→ Problem details
Each line of the material must be repeated precisely, with the pictures left out.
○ ○ ○ ○ ○ ○ ○
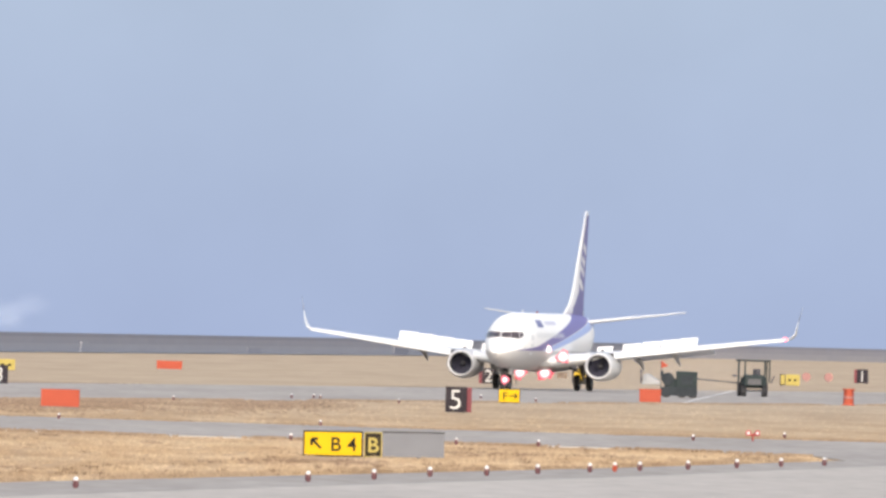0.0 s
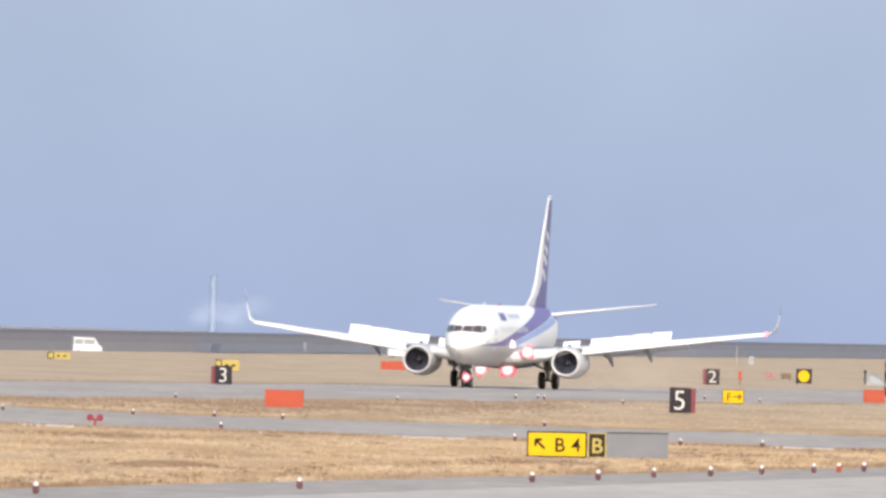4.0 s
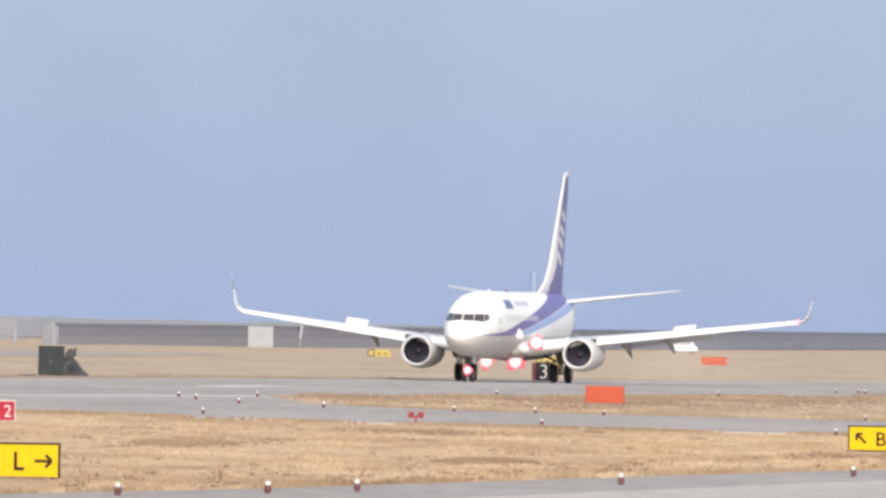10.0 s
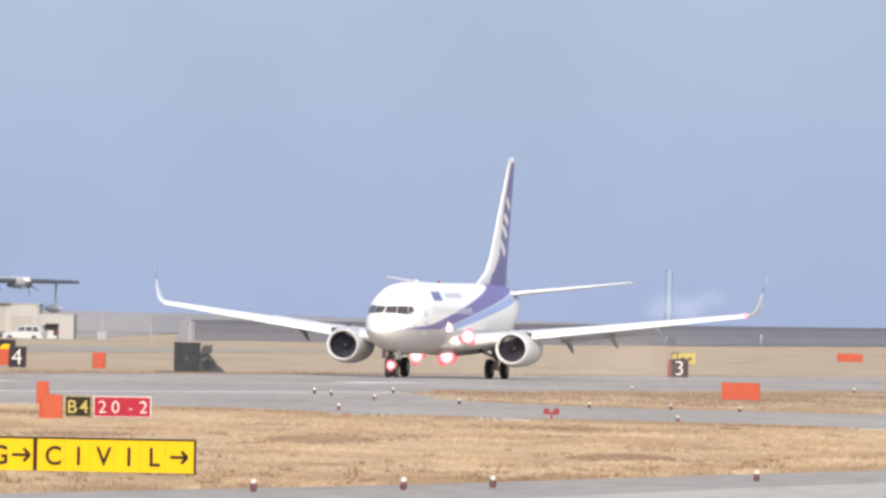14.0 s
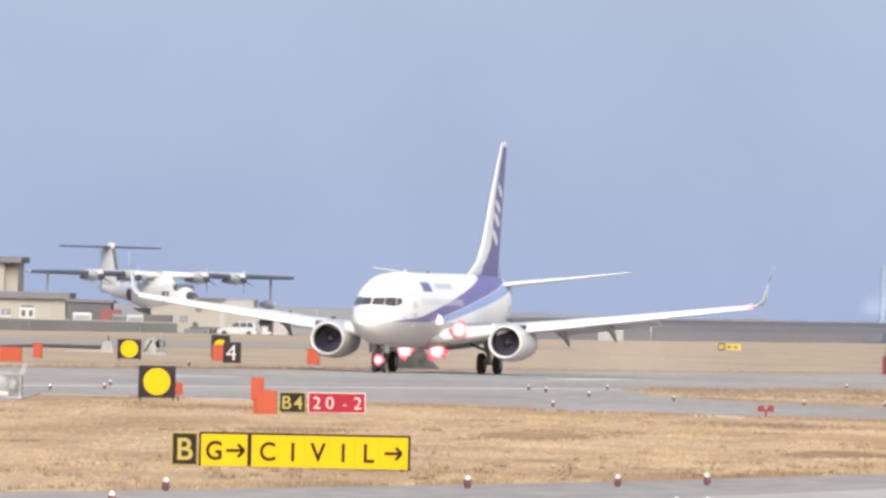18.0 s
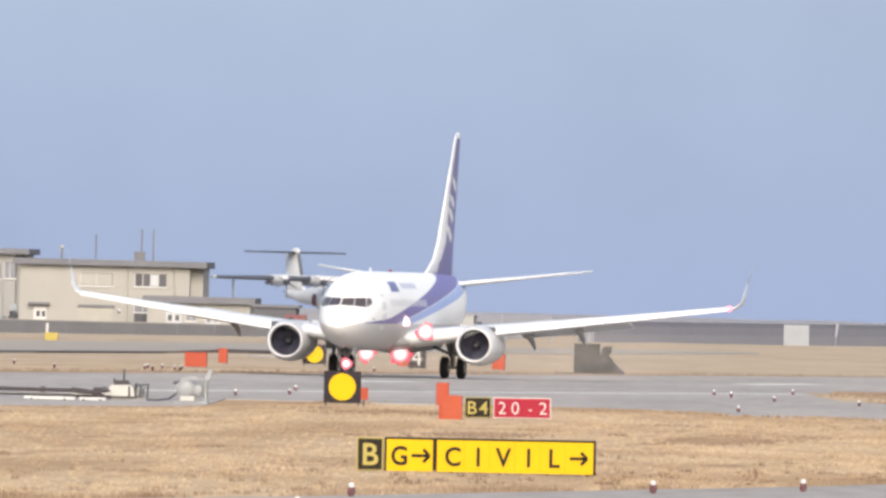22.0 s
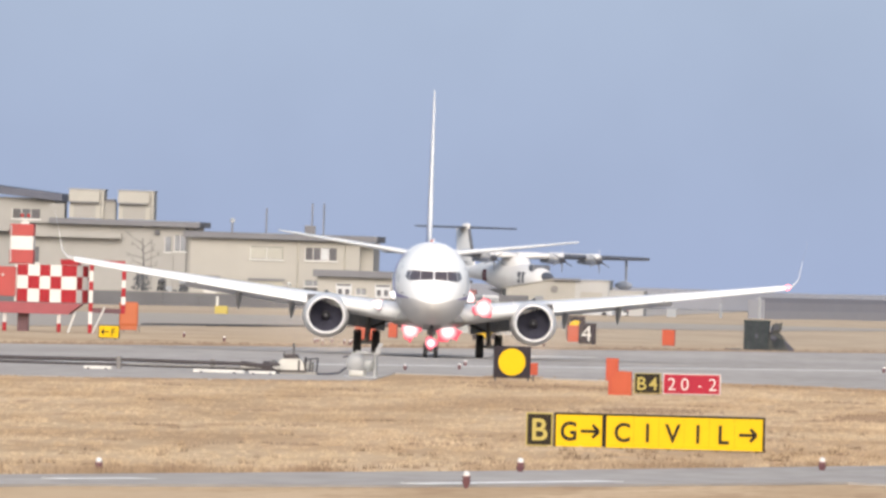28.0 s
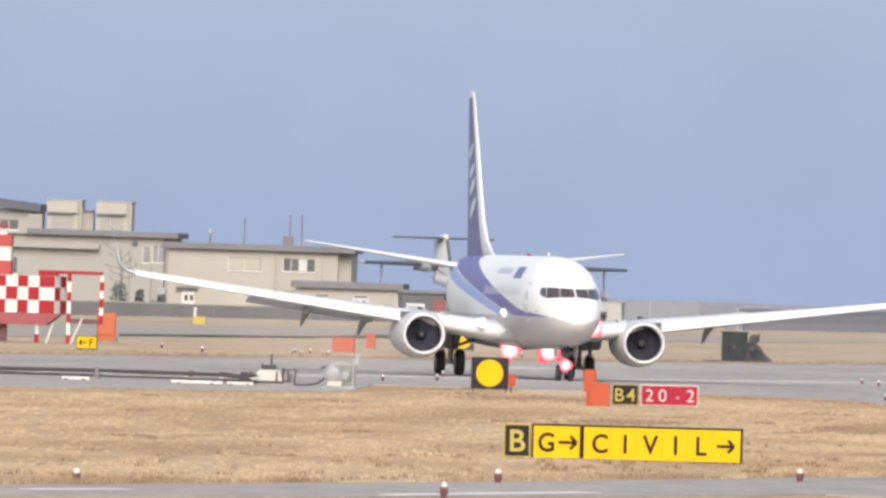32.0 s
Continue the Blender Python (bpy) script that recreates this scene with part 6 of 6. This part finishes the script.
# ---- what moves ----
def motions():
    rows = (
        (0, 7.17, 1513.1, 9.70, -0.36), (0.5, 4.68, 1498.9, 9.62, -0.35), (1, 2.23, 1484.8, 9.55, -0.33), (1.5, -0.11, 1470.8, 9.40, -0.38),
        (2, -2.41, 1457.1, 9.24, -0.38), (2.5, -4.56, 1443.7, 8.96, -0.37), (3, -6.59, 1430.7, 8.60, -0.30), (3.5, -8.49, 1418.0, 8.33, -0.33),
        (4, -10.24, 1405.7, 8.46, -0.31), (4.5, -11.96, 1393.7, 8.39, -0.27), (6.5, -18.22, 1351.9, 8.82, -0.25),
        (7, -19.68, 1342.6, 9.01, -0.18), (7.5, -21.15, 1333.4, 9.04, -0.10), (8, -22.60, 1324.5, 8.96, -0.11),
        (8.5, -23.93, 1315.7, 9.04, -0.14), (9, -25.34, 1307.1, 8.86, -0.16), (9.5, -26.62, 1298.6, 8.71, -0.13),
        (10, -27.87, 1290.3, 8.48, -0.12), (10.5, -29.09, 1282.1, 8.34, -0.12), (11, -30.26, 1274.0, 8.27, -0.04),
        (11.5, -31.45, 1265.9, 8.49, -0.03), (12, -32.67, 1258.0, 8.86, -0.03), (12.5, -33.89, 1250.1, 9.00, 0.05),
        (13, -35.21, 1242.2, 9.31, 0.06), (13.5, -36.53, 1234.4, 9.54, 0.05), (14, -37.88, 1226.6, 9.57, 0.01),
        (14.5, -39.22, 1218.9, 9.35, -0.09), (16.5, -44.34, 1189.5, 8.60, -0.30), (17, -45.55, 1181.8, 8.62, -0.32),
        (17.5, -46.79, 1174.0, 8.66, -0.33), (18, -48.04, 1166.2, 8.88, -0.33), (18.5, -49.29, 1158.4, 8.79, -0.25),
        (19, -50.51, 1150.6, 8.69, -0.19), (19.5, -51.73, 1142.9, 8.56, -0.21), (20, -52.92, 1135.1, 8.28, -0.24),
        (20.5, -54.06, 1127.4, 7.84, -0.14), (21, -55.08, 1119.8, 7.40, -0.08), (21.5, -56.05, 1112.2, 6.79, -0.14),
        (22, -56.93, 1104.6, 6.33, -0.03), (22.5, -57.71, 1097.2, 5.70, -0.12), (23, -58.37, 1089.9, 5.05, -0.05),
        (23.5, -58.99, 1082.6, 4.16, -0.02), (24, -59.44, 1075.5, 3.46, 0.20), (24.5, -59.78, 1068.3, 2.61, 0.33),
        (26.5, -60.04, 1039.6, -1.10, 0.47), (27, -59.80, 1032.0, -1.99, 0.48), (27.5, -59.42, 1024.3, -2.82, 0.50),
        (28, -58.92, 1016.5, -3.85, 0.54), (28.5, -58.26, 1008.5, -4.60, 0.48), (29, -57.48, 1000.4, -5.53, 0.51),
        (29.5, -56.55, 992.2, -6.10, 0.52), (30, -55.56, 983.9, -7.05, 0.61), (30.5, -54.42, 975.6, -8.04, 0.56),
        (31, -53.16, 967.2, -8.98, 0.52), (31.5, -51.81, 958.9, -10.11, 0.67), (32, -50.32, 950.6, -10.97, 0.65),
    )
    walk(AIRLINER, [(t, pose(x, y, 0.03, -b, 0, -90 - w)) for t, x, y, w, b in rows])
    walk(DUST, [(t, pose(x, y, 0.03, 0, 0, -90 - w)) for t, x, y, w, b in rows])
    up, down = 46.0, 4.0
    for sp, (x, y, z) in MOVING["spoiler"]:
        walk(sp, [(t, pose(x, y, z, 0, r, 0)) for t, r in ((0, up), (4.4, up), (5.0, up - 4), (6.2, down + 3), (6.6, down), (32, down))])
    for sp, (x, y, z) in MOVING["outer"]:
        walk(sp, [(t, pose(x, y, z, 0, r, 0)) for t, r in ((0, up), (4.4, up), (5.0, up - 2), (6.2, 25), (6.6, 24), (11.8, 24), (12.0, 20), (12.5, down), (32, down))])
    for van, us in ((VAN_A, ((0, -935), (1.5, -758), (2, -694), (3, -585), (3.6, -515), (7, -102), (7.5, -42), (16, 960), (32, 2850))),
                    (VAN_B, ((0, -1290), (3.5, -1052), (4, -1022), (4.5, -987), (8, -720), (10.5, -461), (11, -379), (11.5, -304), (16, 350), (32, 2700)))):
        keys = []
        for t, u in us:
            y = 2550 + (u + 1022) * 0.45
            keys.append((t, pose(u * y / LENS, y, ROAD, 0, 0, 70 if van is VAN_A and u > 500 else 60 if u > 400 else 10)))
        walk(van, keys)
    ts, way = [0.0], [0.0]
    for p, q in zip(rows, rows[1:]):
        ts.append(q[0])
        way.append(way[-1] + math.hypot(q[1] - p[1], q[2] - p[2]))
    steps = [i / 30 for i in range(961)]
    gone = np.interp(steps, ts, way)
    for wh, r, (x, y, z) in MOVING["wheels"]:
        turn, keys = 0.0, []
        for i, t in enumerate(steps):
            if i:
                turn += min(80.0, math.degrees((gone[i] - gone[i - 1]) / r))
            keys.append((t, pose(x, y, z, 0, turn % 360.0, 0)))
        walk(wh, keys)


motions()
○ ○ ○ ○ ○ ○ ○
→ In response
0.0 s
4.0 s
10.0 s
14.0 s
18.0 s
22.0 s
28.0 s
32.0 s
Continue the Blender Python (bpy) script that recreates this scene with part 6 of 6. This part finishes the script.
# ---- what moves ----
def motions():
    rows = (
        (0, 7.17, 1513.1, 9.70, -0.36), (0.5, 4.68, 1498.9, 9.62, -0.35), (1, 2.23, 1484.8, 9.55, -0.33), (1.5, -0.11, 1470.8, 9.40, -0.38),
        (2, -2.41, 1457.1, 9.24, -0.38), (2.5, -4.56, 1443.7, 8.96, -0.37), (3, -6.59, 1430.7, 8.60, -0.30), (3.5, -8.49, 1418.0, 8.33, -0.33),
        (4, -10.24, 1405.7, 8.46, -0.31), (4.5, -11.96, 1393.7, 8.39, -0.27), (6.5, -18.22, 1351.9, 8.82, -0.25),
        (7, -19.68, 1342.6, 9.01, -0.18), (7.5, -21.15, 1333.4, 9.04, -0.10), (8, -22.60, 1324.5, 8.96, -0.11),
        (8.5, -23.93, 1315.7, 9.04, -0.14), (9, -25.34, 1307.1, 8.86, -0.16), (9.5, -26.62, 1298.6, 8.71, -0.13),
        (10, -27.87, 1290.3, 8.48, -0.12), (10.5, -29.09, 1282.1, 8.34, -0.12), (11, -30.26, 1274.0, 8.27, -0.04),
        (11.5, -31.45, 1265.9, 8.49, -0.03), (12, -32.67, 1258.0, 8.86, -0.03), (12.5, -33.89, 1250.1, 9.00, 0.05),
        (13, -35.21, 1242.2, 9.31, 0.06), (13.5, -36.53, 1234.4, 9.54, 0.05), (14, -37.88, 1226.6, 9.57, 0.01),
        (14.5, -39.22, 1218.9, 9.35, -0.09), (16.5, -44.34, 1189.5, 8.60, -0.30), (17, -45.55, 1181.8, 8.62, -0.32),
        (17.5, -46.79, 1174.0, 8.66, -0.33), (18, -48.04, 1166.2, 8.88, -0.33), (18.5, -49.29, 1158.4, 8.79, -0.25),
        (19, -50.51, 1150.6, 8.69, -0.19), (19.5, -51.73, 1142.9, 8.56, -0.21), (20, -52.92, 1135.1, 8.28, -0.24),
        (20.5, -54.06, 1127.4, 7.84, -0.14), (21, -55.08, 1119.8, 7.40, -0.08), (21.5, -56.05, 1112.2, 6.79, -0.14),
        (22, -56.93, 1104.6, 6.33, -0.03), (22.5, -57.71, 1097.2, 5.70, -0.12), (23, -58.37, 1089.9, 5.05, -0.05),
        (23.5, -58.99, 1082.6, 4.16, -0.02), (24, -59.44, 1075.5, 3.46, 0.20), (24.5, -59.78, 1068.3, 2.61, 0.33),
        (26.5, -60.04, 1039.6, -1.10, 0.47), (27, -59.80, 1032.0, -1.99, 0.48), (27.5, -59.42, 1024.3, -2.82, 0.50),
        (28, -58.92, 1016.5, -3.85, 0.54), (28.5, -58.26, 1008.5, -4.60, 0.48), (29, -57.48, 1000.4, -5.53, 0.51),
        (29.5, -56.55, 992.2, -6.10, 0.52), (30, -55.56, 983.9, -7.05, 0.61), (30.5, -54.42, 975.6, -8.04, 0.56),
        (31, -53.16, 967.2, -8.98, 0.52), (31.5, -51.81, 958.9, -10.11, 0.67), (32, -50.32, 950.6, -10.97, 0.65),
    )
    walk(AIRLINER, [(t, pose(x, y, 0.03, -b, 0, -90 - w)) for t, x, y, w, b in rows])
    walk(DUST, [(t, pose(x, y, 0.03, 0, 0, -90 - w)) for t, x, y, w, b in rows])
    up, down = 46.0, 4.0
    for sp, (x, y, z) in MOVING["spoiler"]:
        walk(sp, [(t, pose(x, y, z, 0, r, 0)) for t, r in ((0, up), (4.4, up), (5.0, up - 4), (6.2, down + 3), (6.6, down), (32, down))])
    for sp, (x, y, z) in MOVING["outer"]:
        walk(sp, [(t, pose(x, y, z, 0, r, 0)) for t, r in ((0, up), (4.4, up), (5.0, up - 2), (6.2, 25), (6.6, 24), (11.8, 24), (12.0, 20), (12.5, down), (32, down))])
    for van, us in ((VAN_A, ((0, -935), (1.5, -758), (2, -694), (3, -585), (3.6, -515), (7, -102), (7.5, -42), (16, 960), (32, 2850))),
                    (VAN_B, ((0, -1290), (3.5, -1052), (4, -1022), (4.5, -987), (8, -720), (10.5, -461), (11, -379), (11.5, -304), (16, 350), (32, 2700)))):
        keys = []
        for t, u in us:
            y = 2550 + (u + 1022) * 0.45
            keys.append((t, pose(u * y / LENS, y, ROAD, 0, 0, 70 if van is VAN_A and u > 500 else 60 if u > 400 else 10)))
        walk(van, keys)
    ts, way = [0.0], [0.0]
    for p, q in zip(rows, rows[1:]):
        ts.append(q[0])
        way.append(way[-1] + math.hypot(q[1] - p[1], q[2] - p[2]))
    steps = [i / 30 for i in range(961)]
    gone = np.interp(steps, ts, way)
    for wh, r, (x, y, z) in MOVING["wheels"]:
        turn, keys = 0.0, []
        for i, t in enumerate(steps):
            if i:
                turn += min(80.0, math.degrees((gone[i] - gone[i - 1]) / r))
            keys.append((t, pose(x, y, z, 0, turn % 360.0, 0)))
        walk(wh, keys)


motions()